▶ EXTRACTED RECORDS
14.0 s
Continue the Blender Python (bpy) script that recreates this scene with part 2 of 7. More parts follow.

--

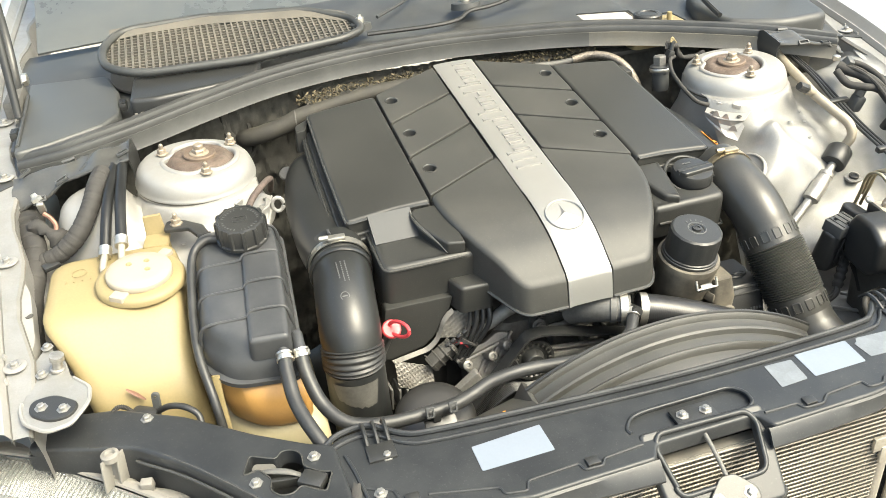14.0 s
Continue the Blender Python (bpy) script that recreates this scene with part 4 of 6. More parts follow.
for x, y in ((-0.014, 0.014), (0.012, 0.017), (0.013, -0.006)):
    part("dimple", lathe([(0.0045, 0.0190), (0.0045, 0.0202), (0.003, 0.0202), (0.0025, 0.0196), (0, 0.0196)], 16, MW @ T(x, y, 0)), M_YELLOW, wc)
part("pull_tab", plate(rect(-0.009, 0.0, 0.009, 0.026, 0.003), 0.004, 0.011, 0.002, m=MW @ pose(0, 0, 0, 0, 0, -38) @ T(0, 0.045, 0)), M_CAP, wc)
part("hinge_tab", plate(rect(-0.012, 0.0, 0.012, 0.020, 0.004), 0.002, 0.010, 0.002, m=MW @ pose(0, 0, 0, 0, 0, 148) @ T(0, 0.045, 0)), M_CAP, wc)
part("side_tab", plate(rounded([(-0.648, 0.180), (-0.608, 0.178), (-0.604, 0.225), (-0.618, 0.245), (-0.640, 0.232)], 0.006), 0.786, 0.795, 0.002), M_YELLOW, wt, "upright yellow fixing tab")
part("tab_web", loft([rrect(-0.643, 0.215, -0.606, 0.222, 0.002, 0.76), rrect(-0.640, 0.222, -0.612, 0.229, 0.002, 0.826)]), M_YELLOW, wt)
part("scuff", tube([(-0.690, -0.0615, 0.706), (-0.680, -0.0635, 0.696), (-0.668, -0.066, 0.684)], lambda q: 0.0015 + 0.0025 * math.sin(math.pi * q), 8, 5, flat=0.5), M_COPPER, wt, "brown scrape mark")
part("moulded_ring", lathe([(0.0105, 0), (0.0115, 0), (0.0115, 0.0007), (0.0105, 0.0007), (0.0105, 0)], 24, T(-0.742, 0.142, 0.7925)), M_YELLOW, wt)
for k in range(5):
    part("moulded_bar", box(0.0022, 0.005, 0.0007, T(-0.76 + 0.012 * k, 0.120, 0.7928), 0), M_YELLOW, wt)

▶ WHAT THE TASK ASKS
Isolate each line of the listing above that includes "this". Copy it.

▶ REPLY TO THE EXERCISE
Continue the Blender Python (bpy) script that recreates this scene with part 2 of 7. More parts follow.
Continue the Blender Python (bpy) script that recreates this scene with part 4 of 6. More parts follow.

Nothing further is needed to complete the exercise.